"L’ouvrage souligne plusieurs tensions et facteurs qui parcourent l’histoire complexe du #FN et remet en cause l’image externe que s’est construite ou qui a été construite autour de ce parti. Trois axes peuvent être brièvement évoqués, du particulier au global : le dirigeant, le parti, leurs interactions avec le système politique.
D’une part, paradoxalement, Jean-Marie Le Pen apparaît, au sein de l’extrême droite ultra, comme étant plutôt modéré. Antisémite, raciste et colonialiste, il est aussi un notable longtemps élu, relevant d’une extrême droite à la fois protestataire et légaliste, qui préfère les urnes aux combats de rue – sans dédaigner ces derniers à l’occasion. Cette relative modération est son arme stratégique la plus redoutable : elle a permis le tour de force de faire coexister dans une même structure tout l’éventail des extrêmes droites hexagonales.
D’autre part, la plasticité idéologique de l’organisation elle-même en est un des aspects les plus remarquables, comme le montre le passage de l’atlantisme à l’antiaméricanisme. Cet état de fait est la résultante de tensions méconnues et récurrentes entre frontistes, qui commencent avec les heurts des nationalistes-révolutionnaires de François Duprat et des solidaristes de Jean-Pierre Stirbois à la fin des années 1970. Elles n’ont pas cessé depuis, les sujets d’affrontement ayant simplement changé. La plasticité des idées a une base territoriale. Le FN des anciennes régions industrielles du Nord-Est recourt parfois au vocable de la gauche. Celui du Sud est avant tout défini par l’héritage des militants de l’Algérie française et d’une extrême droite plus bourgeoise.
Enfin, le FN et le système politique entretiennent des rapports ambivalents. Le parti a par intermittence tenté un rapprochement avec les autres droites.

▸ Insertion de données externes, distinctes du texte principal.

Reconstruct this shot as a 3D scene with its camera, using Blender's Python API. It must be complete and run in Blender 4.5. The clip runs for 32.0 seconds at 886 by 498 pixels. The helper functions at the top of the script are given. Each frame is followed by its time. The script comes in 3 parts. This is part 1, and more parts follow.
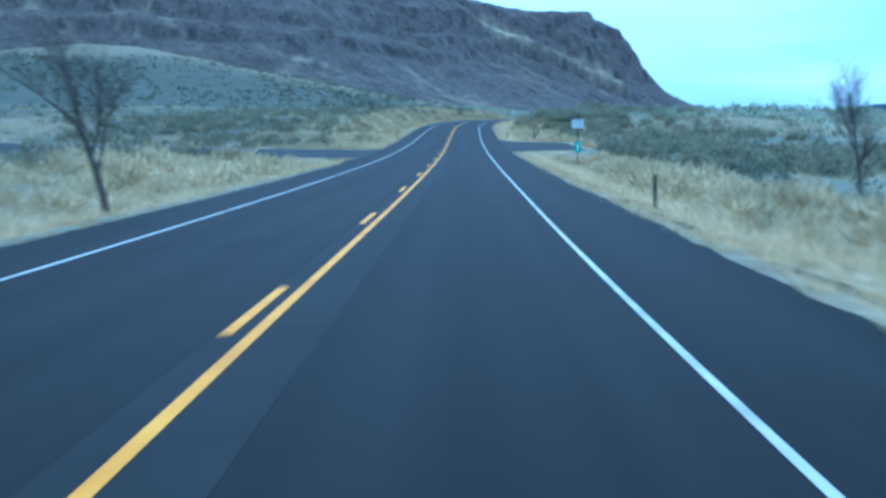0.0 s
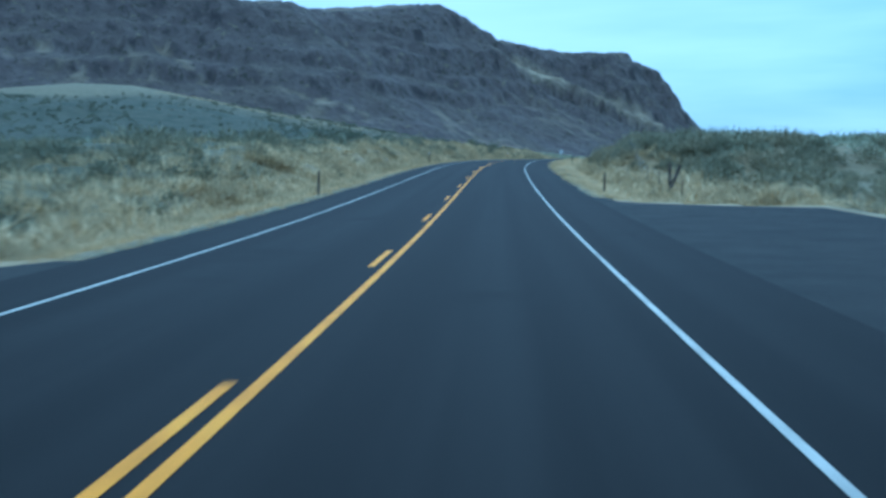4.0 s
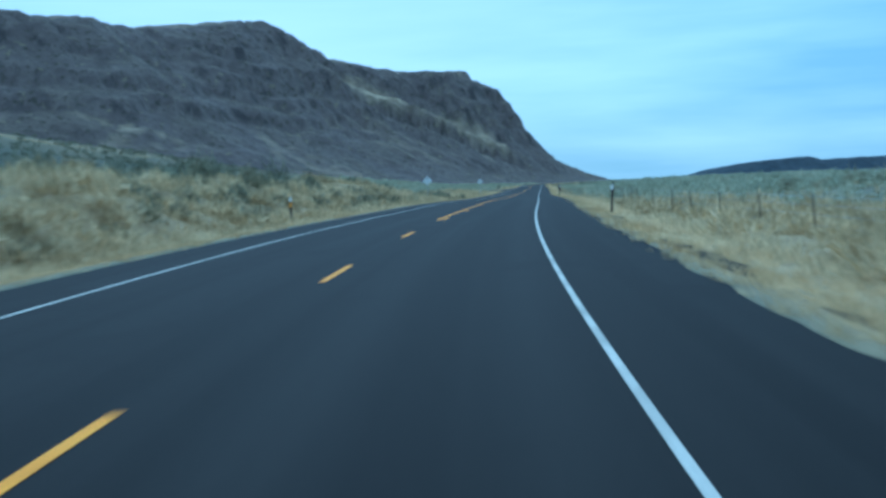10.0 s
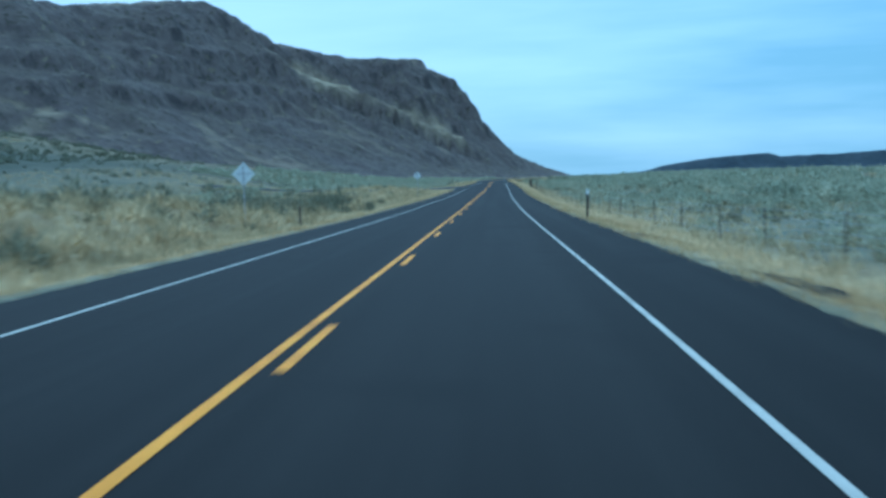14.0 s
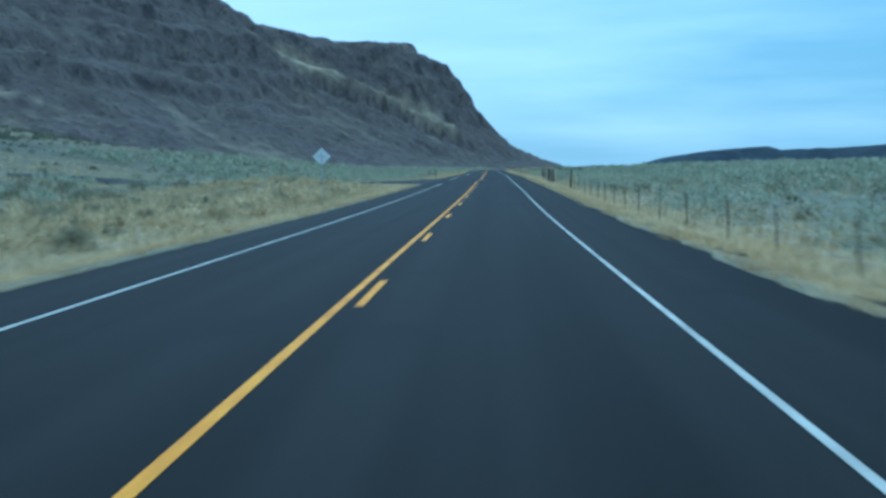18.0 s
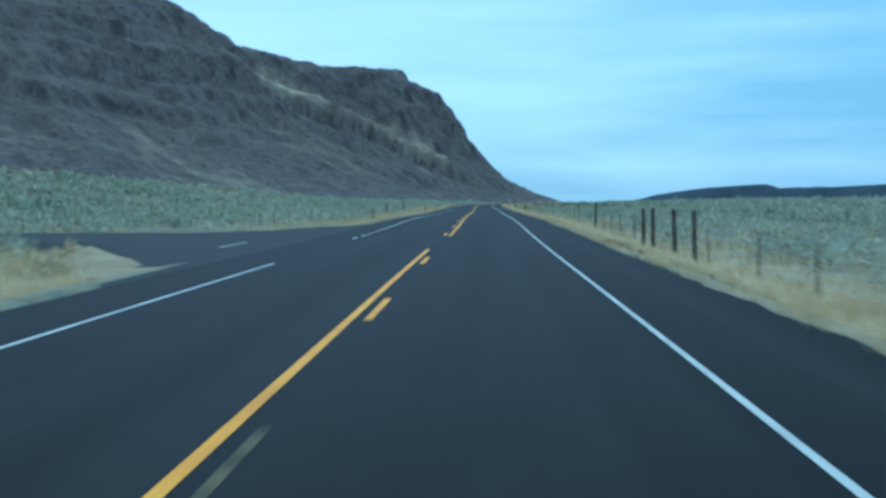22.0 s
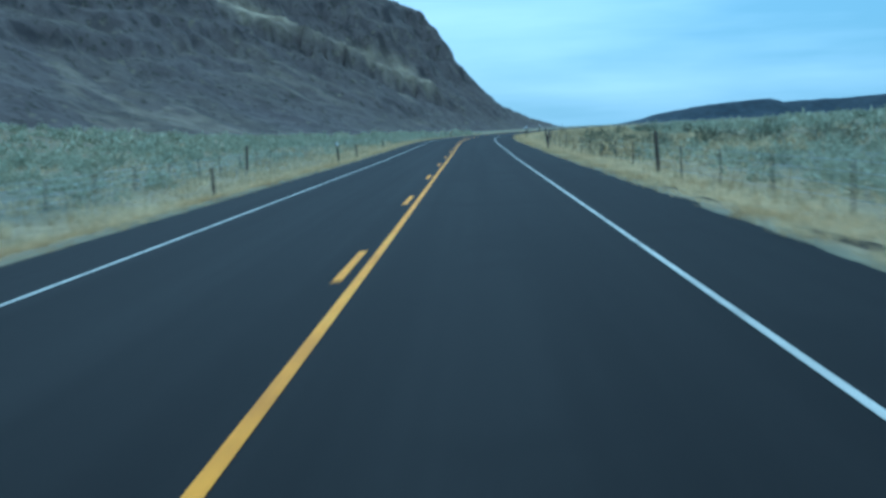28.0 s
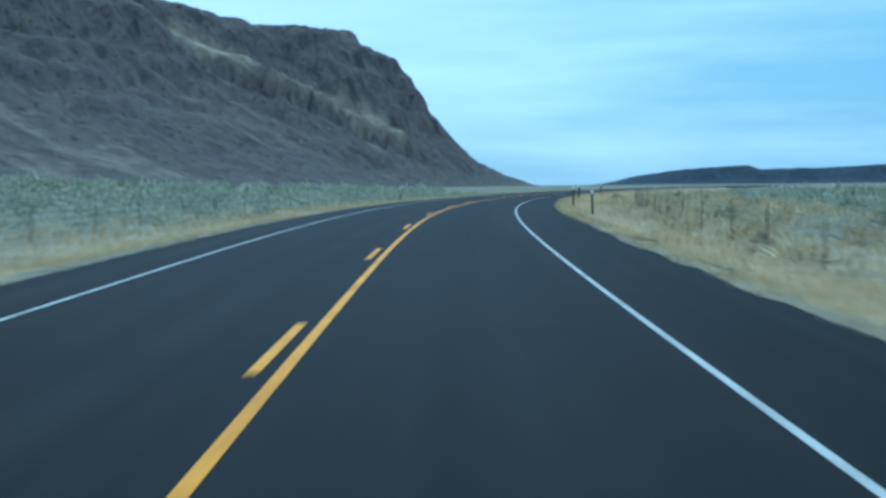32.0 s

Ces approches ont buté sur le double obstacle du gaullisme (dont le rejet a longtemps été le socle commun des frontistes) et des fluctuations du FN. Pour leur part, certains cadres du RPR et de l’UDF (ainsi Charles Pasqua en 1988) ne désespéraient pas d’une grande alliance.
De leur côté, une partie des élites de gauche auraient-elles vu dans le FN un outil de division des droites ? Une terrible phrase de Pierre Bérégovoy indique que cette idée a au moins existé, quand le parti commençait son envol : « On a tout intérêt à pousser le Front national, il rend la droite inéligible. Plus il est fort, plus nous sommes imbattables. C’est la chance historique des socialistes » (p. 127).
Le FN, loin d’être uniquement un trublion de la vie politique, en est devenu une pièce routinière. C’est à la fois la conclusion la plus forte d’un ouvrage passionnant et le résultat le plus marquant des trente ans qui ont suivi la percée du parti à Dreux."